This behaviour is the same on apple.de or apple.jp, so it's not just the UK site. Moreover, it was added only 2 days after the judgement was upheld:
HEAD /v/home/n/scripts/hero_resize.js HTTP/1.1
Host: www.apple.com
HTTP/1.1 200 OK
Server: Apache
**Last-Modified: Sun, 21 Oct 2012 19:31:51 GMT**
Accept-Ranges: bytes
Content-Length: 632
Content-Type: application/x-javascript
Cache-Control: max-age=600
Expires: Sat, 03 Nov 2012 17:04:23 GMT
Date: Sat, 03 Nov 2012 16:54:23 GMT
Connection: keep-alive
I believe this was before the homepage was altered to display the ruling. Moreover, this was also just 2 days before the iPad mini was announced. Far more likely this is just related to new product announcements than any nefarious scheme.
The US site alternates between two different promotions, the iPad Mini and the iPad with Retina Display. Every other language's site (I've tried quite a few) which promotes the iPad Mini is showing just a single promotion and exhibits the resize behaviour.
Yep. Here's an example from the Japan site, where you can see the repositioning of the iPad Mini graphic when the browser window is made larger. The UK site has the same behaviour. I don't think there's anything dodgy going on.

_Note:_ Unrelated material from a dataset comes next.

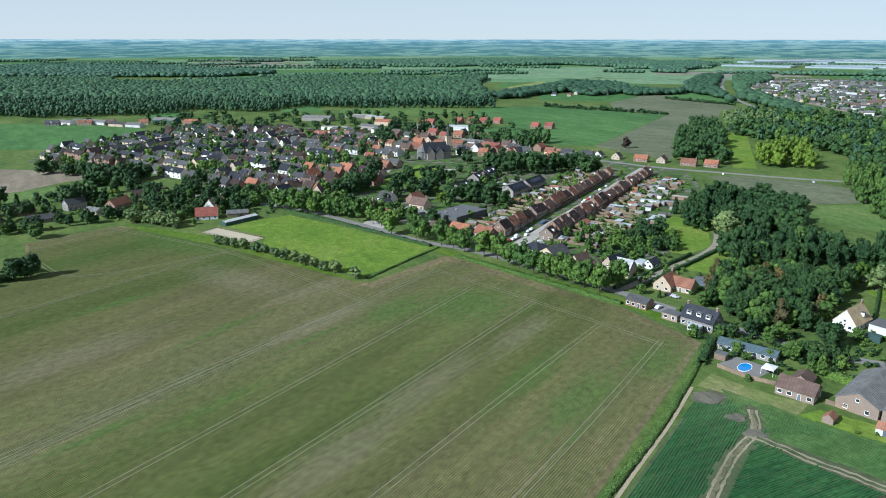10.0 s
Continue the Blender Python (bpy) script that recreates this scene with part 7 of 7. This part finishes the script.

So anything, any time, that alters the vertical spacing of the Apple homepage around the world, even if it's only 2 days before a major product roll-out is related to an 15pt font paragraph at the bottom of their UK homepage that no-one except the lawyers will even click on? Moreover, given that they've pissed off the judge once, their own lawyers won't have signed off on 5 times over?
I find that rather implausible, though I guess it's not impossible.
You won't find the same behavior on the identical "hero" and product elements of apple.com; far more likely that they want nothing leaking below the fold, on the non-US sites, and inviting users to scroll.